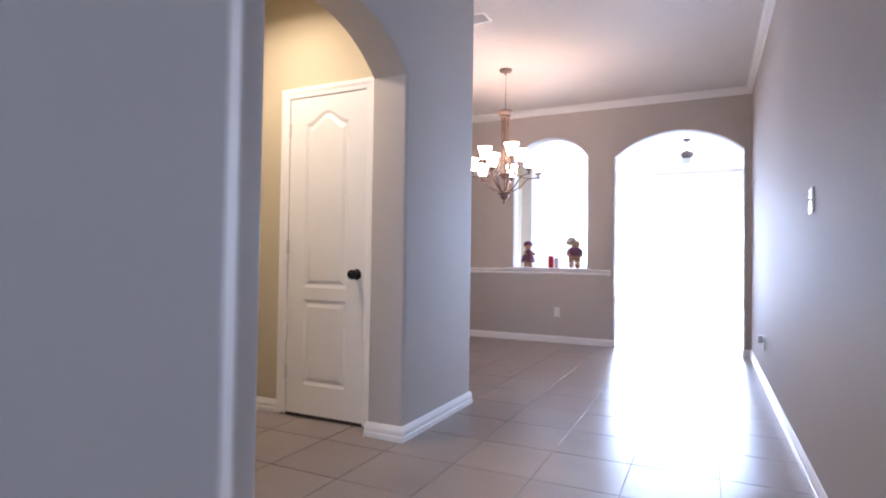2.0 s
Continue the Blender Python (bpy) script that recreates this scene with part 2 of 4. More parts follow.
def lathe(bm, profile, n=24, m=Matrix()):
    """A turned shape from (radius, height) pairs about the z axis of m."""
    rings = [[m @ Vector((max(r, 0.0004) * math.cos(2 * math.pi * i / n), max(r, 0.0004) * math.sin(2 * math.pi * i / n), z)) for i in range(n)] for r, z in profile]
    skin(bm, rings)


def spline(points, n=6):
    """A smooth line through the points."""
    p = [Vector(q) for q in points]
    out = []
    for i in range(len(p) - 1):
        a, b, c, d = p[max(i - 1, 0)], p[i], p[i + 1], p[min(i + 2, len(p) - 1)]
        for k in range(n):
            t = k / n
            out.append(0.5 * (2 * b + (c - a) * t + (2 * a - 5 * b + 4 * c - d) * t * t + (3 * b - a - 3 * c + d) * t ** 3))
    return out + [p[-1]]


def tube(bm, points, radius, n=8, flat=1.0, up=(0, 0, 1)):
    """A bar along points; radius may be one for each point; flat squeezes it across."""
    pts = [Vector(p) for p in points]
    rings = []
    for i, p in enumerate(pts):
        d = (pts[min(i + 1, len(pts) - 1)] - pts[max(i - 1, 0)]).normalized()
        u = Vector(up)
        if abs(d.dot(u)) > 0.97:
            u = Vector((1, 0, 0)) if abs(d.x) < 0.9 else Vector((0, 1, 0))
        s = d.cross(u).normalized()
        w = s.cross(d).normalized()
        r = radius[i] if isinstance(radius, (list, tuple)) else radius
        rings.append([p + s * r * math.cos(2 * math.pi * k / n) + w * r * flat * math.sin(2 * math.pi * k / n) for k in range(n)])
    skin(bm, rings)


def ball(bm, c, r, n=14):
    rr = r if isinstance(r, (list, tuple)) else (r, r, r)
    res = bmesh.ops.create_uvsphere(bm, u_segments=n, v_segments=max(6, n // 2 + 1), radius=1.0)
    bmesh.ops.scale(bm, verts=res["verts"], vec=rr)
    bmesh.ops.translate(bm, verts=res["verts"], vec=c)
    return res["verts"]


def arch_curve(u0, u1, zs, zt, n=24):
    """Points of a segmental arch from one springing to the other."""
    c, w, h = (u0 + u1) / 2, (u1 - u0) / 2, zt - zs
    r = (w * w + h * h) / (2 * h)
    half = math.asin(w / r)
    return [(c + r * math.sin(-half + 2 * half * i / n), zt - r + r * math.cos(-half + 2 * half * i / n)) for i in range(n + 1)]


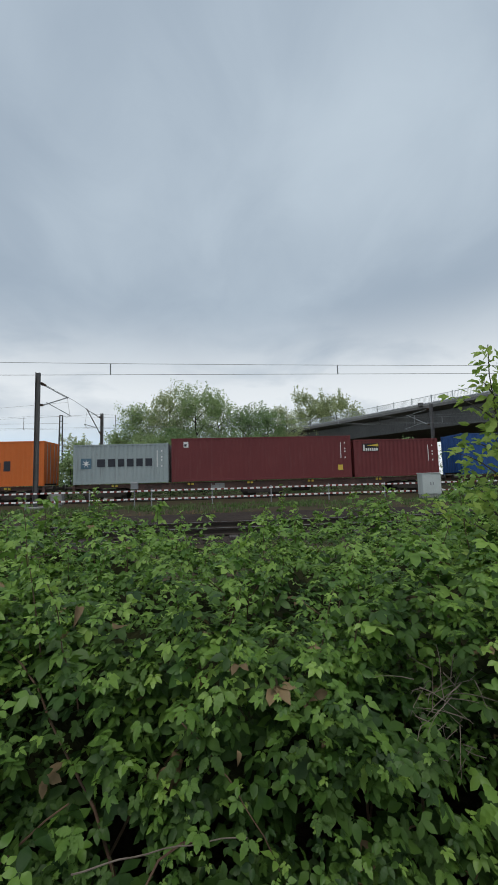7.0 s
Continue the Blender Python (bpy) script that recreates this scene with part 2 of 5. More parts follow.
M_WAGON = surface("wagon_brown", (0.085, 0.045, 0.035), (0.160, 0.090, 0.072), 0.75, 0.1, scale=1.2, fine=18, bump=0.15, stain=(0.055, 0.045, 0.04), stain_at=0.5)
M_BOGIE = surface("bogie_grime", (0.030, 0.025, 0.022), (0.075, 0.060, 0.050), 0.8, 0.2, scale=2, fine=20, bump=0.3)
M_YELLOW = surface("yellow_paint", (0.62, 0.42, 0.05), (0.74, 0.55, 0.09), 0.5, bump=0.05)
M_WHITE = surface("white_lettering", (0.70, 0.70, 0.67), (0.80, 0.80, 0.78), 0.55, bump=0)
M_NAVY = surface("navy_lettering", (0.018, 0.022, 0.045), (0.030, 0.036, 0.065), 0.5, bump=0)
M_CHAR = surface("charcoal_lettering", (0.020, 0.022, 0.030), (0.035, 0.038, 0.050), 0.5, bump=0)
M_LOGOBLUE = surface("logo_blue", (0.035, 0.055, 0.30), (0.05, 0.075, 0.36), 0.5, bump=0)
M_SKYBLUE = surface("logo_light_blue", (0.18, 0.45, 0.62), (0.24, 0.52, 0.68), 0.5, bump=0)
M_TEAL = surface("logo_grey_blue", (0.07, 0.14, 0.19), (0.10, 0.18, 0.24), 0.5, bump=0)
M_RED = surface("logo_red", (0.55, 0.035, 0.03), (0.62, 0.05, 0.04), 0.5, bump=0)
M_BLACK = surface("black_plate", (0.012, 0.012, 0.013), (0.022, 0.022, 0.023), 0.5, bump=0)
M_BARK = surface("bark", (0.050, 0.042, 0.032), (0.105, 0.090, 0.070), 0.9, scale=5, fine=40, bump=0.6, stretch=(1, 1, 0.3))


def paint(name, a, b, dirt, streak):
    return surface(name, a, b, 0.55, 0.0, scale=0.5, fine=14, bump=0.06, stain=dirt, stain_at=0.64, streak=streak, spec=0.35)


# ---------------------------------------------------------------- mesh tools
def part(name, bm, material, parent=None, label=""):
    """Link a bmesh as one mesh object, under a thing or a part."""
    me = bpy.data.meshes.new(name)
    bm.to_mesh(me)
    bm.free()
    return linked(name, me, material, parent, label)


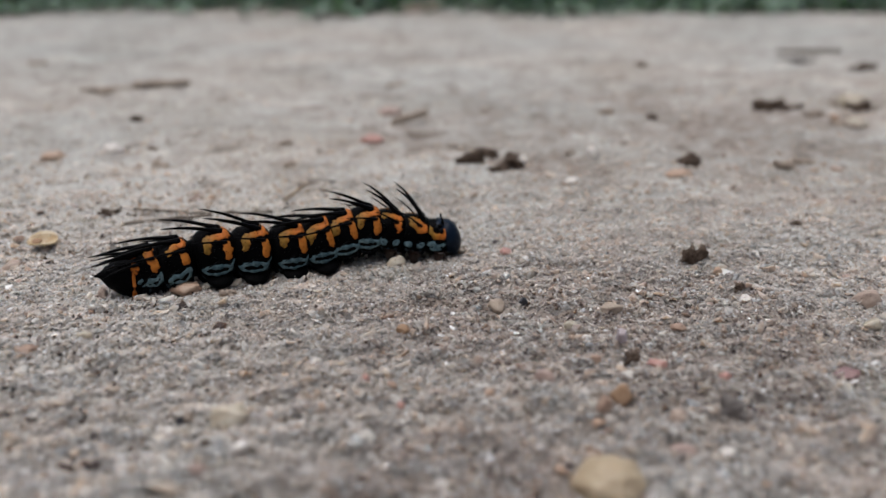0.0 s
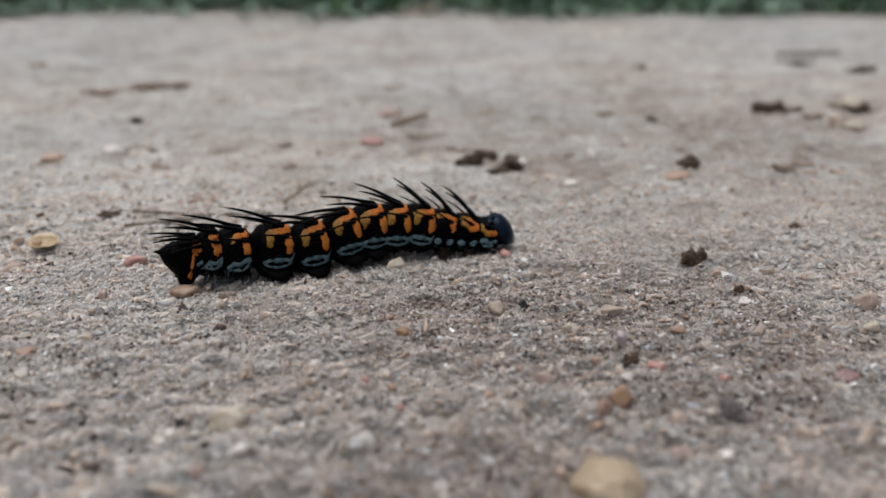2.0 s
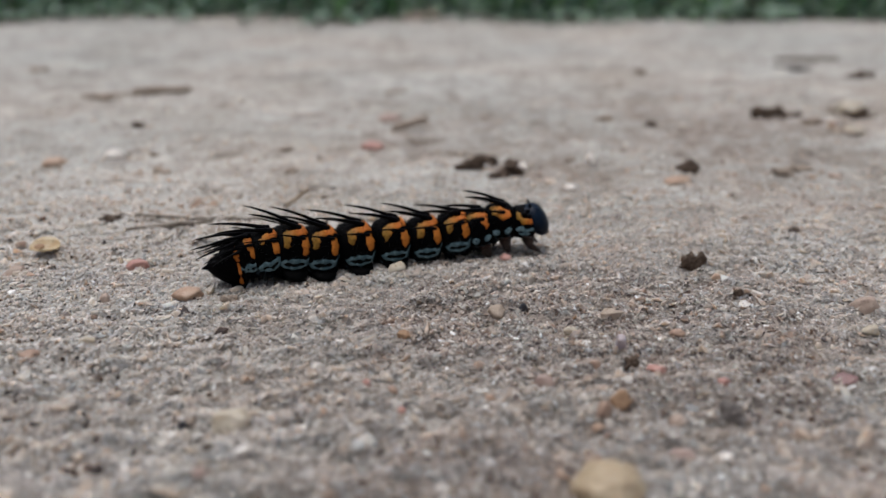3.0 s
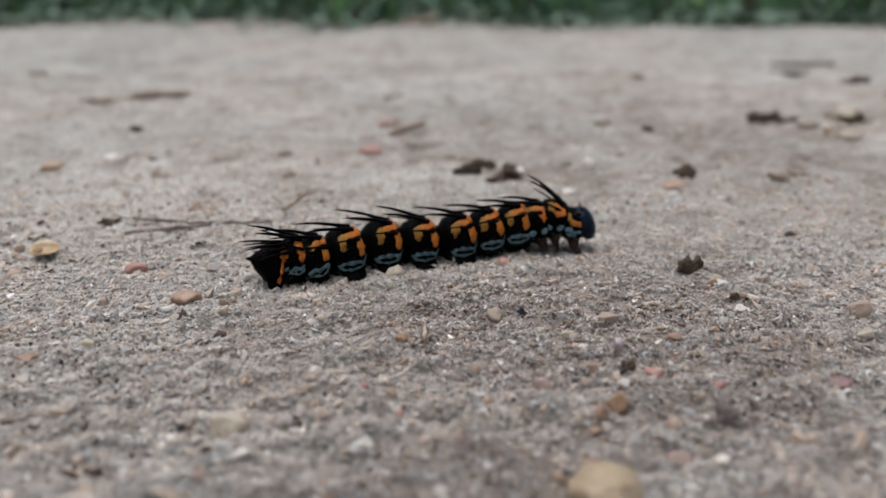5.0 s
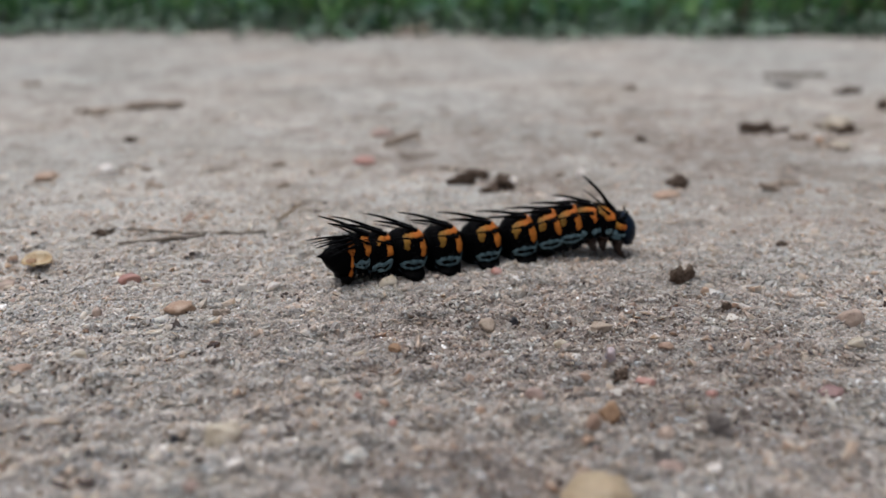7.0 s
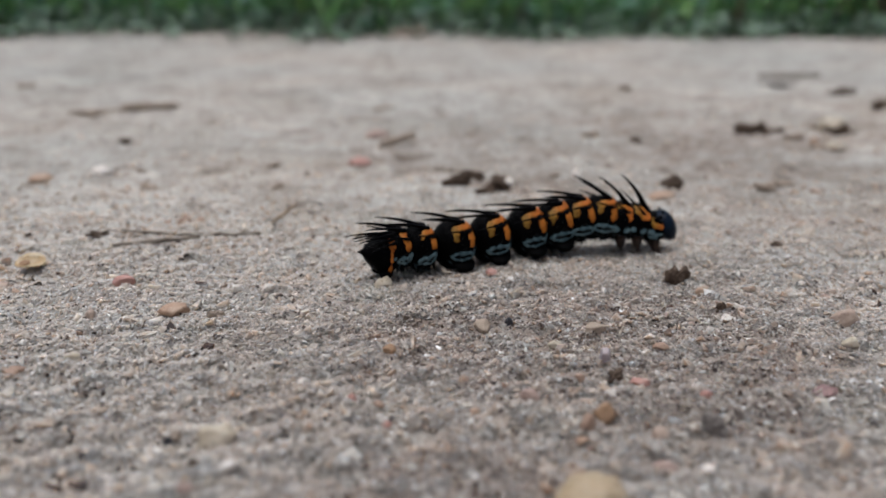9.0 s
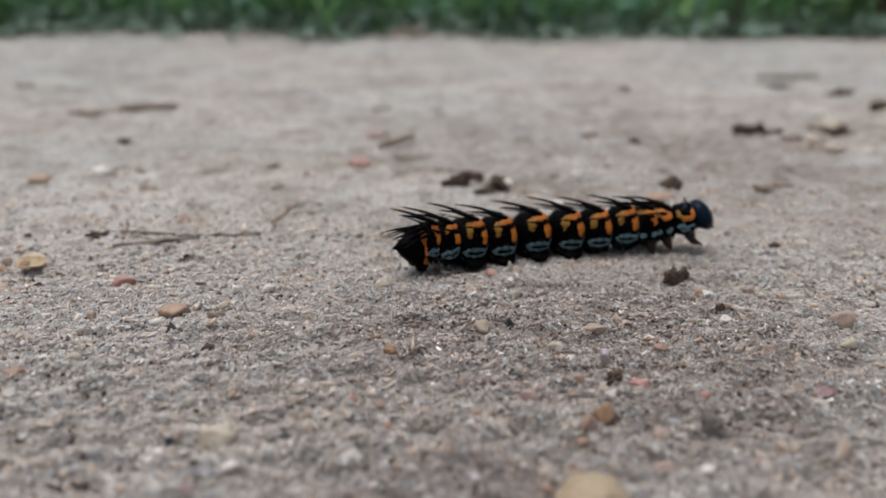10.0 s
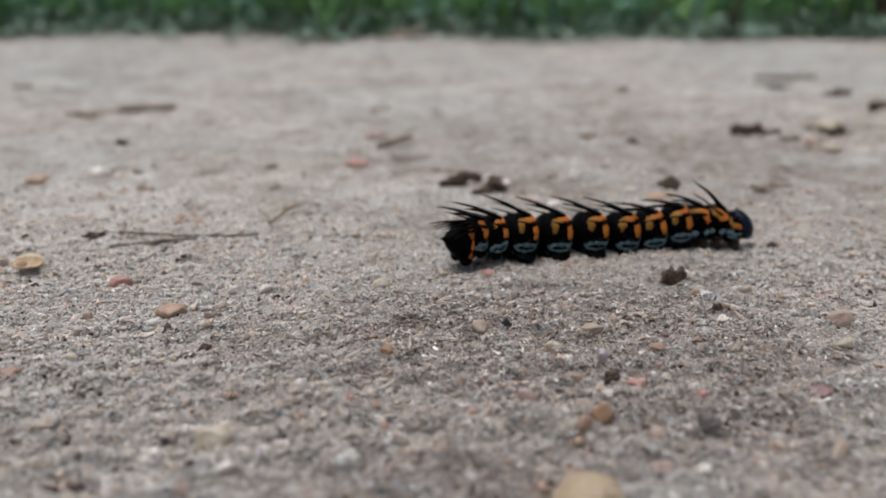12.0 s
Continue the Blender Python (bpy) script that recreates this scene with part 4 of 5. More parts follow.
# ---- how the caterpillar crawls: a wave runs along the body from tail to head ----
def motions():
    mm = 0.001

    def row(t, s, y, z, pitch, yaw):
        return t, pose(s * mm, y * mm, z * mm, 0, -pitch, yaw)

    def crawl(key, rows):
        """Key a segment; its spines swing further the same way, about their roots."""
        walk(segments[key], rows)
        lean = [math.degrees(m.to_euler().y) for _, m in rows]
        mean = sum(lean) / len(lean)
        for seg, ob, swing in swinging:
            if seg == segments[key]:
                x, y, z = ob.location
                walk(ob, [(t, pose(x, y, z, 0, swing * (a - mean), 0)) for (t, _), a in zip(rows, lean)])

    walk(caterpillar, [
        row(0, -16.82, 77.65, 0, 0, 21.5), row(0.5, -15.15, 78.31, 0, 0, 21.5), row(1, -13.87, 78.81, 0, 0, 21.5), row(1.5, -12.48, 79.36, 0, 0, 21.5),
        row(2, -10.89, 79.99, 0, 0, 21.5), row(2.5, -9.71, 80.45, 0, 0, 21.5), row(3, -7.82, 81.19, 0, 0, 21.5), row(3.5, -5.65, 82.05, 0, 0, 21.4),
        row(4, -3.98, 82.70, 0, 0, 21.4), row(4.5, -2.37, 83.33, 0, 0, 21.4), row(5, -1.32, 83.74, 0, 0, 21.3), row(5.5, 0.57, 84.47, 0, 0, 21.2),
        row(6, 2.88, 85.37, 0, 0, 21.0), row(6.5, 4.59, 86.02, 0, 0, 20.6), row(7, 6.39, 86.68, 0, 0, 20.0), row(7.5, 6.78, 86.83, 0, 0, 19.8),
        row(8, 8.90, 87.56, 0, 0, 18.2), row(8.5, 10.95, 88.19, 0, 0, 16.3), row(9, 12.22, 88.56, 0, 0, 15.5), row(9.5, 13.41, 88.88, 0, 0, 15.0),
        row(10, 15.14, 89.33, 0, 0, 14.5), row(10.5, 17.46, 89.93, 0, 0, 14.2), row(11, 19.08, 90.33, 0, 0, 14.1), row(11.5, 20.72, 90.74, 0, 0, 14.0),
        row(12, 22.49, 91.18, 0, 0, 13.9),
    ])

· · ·

• _Requirements_
Repeat the material above verbatim, with no pictures in the output.

• _Result_
2.0 s
Continue the Blender Python (bpy) script that recreates this scene with part 2 of 4. More parts follow.
def lathe(bm, profile, n=24, m=Matrix()):
    """A turned shape from (radius, height) pairs about the z axis of m."""
    rings = [[m @ Vector((max(r, 0.0004) * math.cos(2 * math.pi * i / n), max(r, 0.0004) * math.sin(2 * math.pi * i / n), z)) for i in range(n)] for r, z in profile]
    skin(bm, rings)


def spline(points, n=6):
    """A smooth line through the points."""
    p = [Vector(q) for q in points]
    out = []
    for i in range(len(p) - 1):
        a, b, c, d = p[max(i - 1, 0)], p[i], p[i + 1], p[min(i + 2, len(p) - 1)]
        for k in range(n):
            t = k / n
            out.append(0.5 * (2 * b + (c - a) * t + (2 * a - 5 * b + 4 * c - d) * t * t + (3 * b - a - 3 * c + d) * t ** 3))
    return out + [p[-1]]


def tube(bm, points, radius, n=8, flat=1.0, up=(0, 0, 1)):
    """A bar along points; radius may be one for each point; flat squeezes it across."""
    pts = [Vector(p) for p in points]
    rings = []
    for i, p in enumerate(pts):
        d = (pts[min(i + 1, len(pts) - 1)] - pts[max(i - 1, 0)]).normalized()
        u = Vector(up)
        if abs(d.dot(u)) > 0.97:
            u = Vector((1, 0, 0)) if abs(d.x) < 0.9 else Vector((0, 1, 0))
        s = d.cross(u).normalized()
        w = s.cross(d).normalized()
        r = radius[i] if isinstance(radius, (list, tuple)) else radius
        rings.append([p + s * r * math.cos(2 * math.pi * k / n) + w * r * flat * math.sin(2 * math.pi * k / n) for k in range(n)])
    skin(bm, rings)


def ball(bm, c, r, n=14):
    rr = r if isinstance(r, (list, tuple)) else (r, r, r)
    res = bmesh.ops.create_uvsphere(bm, u_segments=n, v_segments=max(6, n // 2 + 1), radius=1.0)
    bmesh.ops.scale(bm, verts=res["verts"], vec=rr)
    bmesh.ops.translate(bm, verts=res["verts"], vec=c)
    return res["verts"]


def arch_curve(u0, u1, zs, zt, n=24):
    """Points of a segmental arch from one springing to the other."""
    c, w, h = (u0 + u1) / 2, (u1 - u0) / 2, zt - zs
    r = (w * w + h * h) / (2 * h)
    half = math.asin(w / r)
    return [(c + r * math.sin(-half + 2 * half * i / n), zt - r + r * math.cos(-half + 2 * half * i / n)) for i in range(n + 1)]


7.0 s
Continue the Blender Python (bpy) script that recreates this scene with part 2 of 5. More parts follow.
M_WAGON = surface("wagon_brown", (0.085, 0.045, 0.035), (0.160, 0.090, 0.072), 0.75, 0.1, scale=1.2, fine=18, bump=0.15, stain=(0.055, 0.045, 0.04), stain_at=0.5)
M_BOGIE = surface("bogie_grime", (0.030, 0.025, 0.022), (0.075, 0.060, 0.050), 0.8, 0.2, scale=2, fine=20, bump=0.3)
M_YELLOW = surface("yellow_paint", (0.62, 0.42, 0.05), (0.74, 0.55, 0.09), 0.5, bump=0.05)
M_WHITE = surface("white_lettering", (0.70, 0.70, 0.67), (0.80, 0.80, 0.78), 0.55, bump=0)
M_NAVY = surface("navy_lettering", (0.018, 0.022, 0.045), (0.030, 0.036, 0.065), 0.5, bump=0)
M_CHAR = surface("charcoal_lettering", (0.020, 0.022, 0.030), (0.035, 0.038, 0.050), 0.5, bump=0)
M_LOGOBLUE = surface("logo_blue", (0.035, 0.055, 0.30), (0.05, 0.075, 0.36), 0.5, bump=0)
M_SKYBLUE = surface("logo_light_blue", (0.18, 0.45, 0.62), (0.24, 0.52, 0.68), 0.5, bump=0)
M_TEAL = surface("logo_grey_blue", (0.07, 0.14, 0.19), (0.10, 0.18, 0.24), 0.5, bump=0)
M_RED = surface("logo_red", (0.55, 0.035, 0.03), (0.62, 0.05, 0.04), 0.5, bump=0)
M_BLACK = surface("black_plate", (0.012, 0.012, 0.013), (0.022, 0.022, 0.023), 0.5, bump=0)
M_BARK = surface("bark", (0.050, 0.042, 0.032), (0.105, 0.090, 0.070), 0.9, scale=5, fine=40, bump=0.6, stretch=(1, 1, 0.3))


def paint(name, a, b, dirt, streak):
    return surface(name, a, b, 0.55, 0.0, scale=0.5, fine=14, bump=0.06, stain=dirt, stain_at=0.64, streak=streak, spec=0.35)


# ---------------------------------------------------------------- mesh tools
def part(name, bm, material, parent=None, label=""):
    """Link a bmesh as one mesh object, under a thing or a part."""
    me = bpy.data.meshes.new(name)
    bm.to_mesh(me)
    bm.free()
    return linked(name, me, material, parent, label)


0.0 s
2.0 s
3.0 s
5.0 s
7.0 s
9.0 s
10.0 s
12.0 s
Continue the Blender Python (bpy) script that recreates this scene with part 4 of 5. More parts follow.
# ---- how the caterpillar crawls: a wave runs along the body from tail to head ----
def motions():
    mm = 0.001

    def row(t, s, y, z, pitch, yaw):
        return t, pose(s * mm, y * mm, z * mm, 0, -pitch, yaw)

    def crawl(key, rows):
        """Key a segment; its spines swing further the same way, about their roots."""
        walk(segments[key], rows)
        lean = [math.degrees(m.to_euler().y) for _, m in rows]
        mean = sum(lean) / len(lean)
        for seg, ob, swing in swinging:
            if seg == segments[key]:
                x, y, z = ob.location
                walk(ob, [(t, pose(x, y, z, 0, swing * (a - mean), 0)) for (t, _), a in zip(rows, lean)])

    walk(caterpillar, [
        row(0, -16.82, 77.65, 0, 0, 21.5), row(0.5, -15.15, 78.31, 0, 0, 21.5), row(1, -13.87, 78.81, 0, 0, 21.5), row(1.5, -12.48, 79.36, 0, 0, 21.5),
        row(2, -10.89, 79.99, 0, 0, 21.5), row(2.5, -9.71, 80.45, 0, 0, 21.5), row(3, -7.82, 81.19, 0, 0, 21.5), row(3.5, -5.65, 82.05, 0, 0, 21.4),
        row(4, -3.98, 82.70, 0, 0, 21.4), row(4.5, -2.37, 83.33, 0, 0, 21.4), row(5, -1.32, 83.74, 0, 0, 21.3), row(5.5, 0.57, 84.47, 0, 0, 21.2),
        row(6, 2.88, 85.37, 0, 0, 21.0), row(6.5, 4.59, 86.02, 0, 0, 20.6), row(7, 6.39, 86.68, 0, 0, 20.0), row(7.5, 6.78, 86.83, 0, 0, 19.8),
        row(8, 8.90, 87.56, 0, 0, 18.2), row(8.5, 10.95, 88.19, 0, 0, 16.3), row(9, 12.22, 88.56, 0, 0, 15.5), row(9.5, 13.41, 88.88, 0, 0, 15.0),
        row(10, 15.14, 89.33, 0, 0, 14.5), row(10.5, 17.46, 89.93, 0, 0, 14.2), row(11, 19.08, 90.33, 0, 0, 14.1), row(11.5, 20.72, 90.74, 0, 0, 14.0),
        row(12, 22.49, 91.18, 0, 0, 13.9),
    ])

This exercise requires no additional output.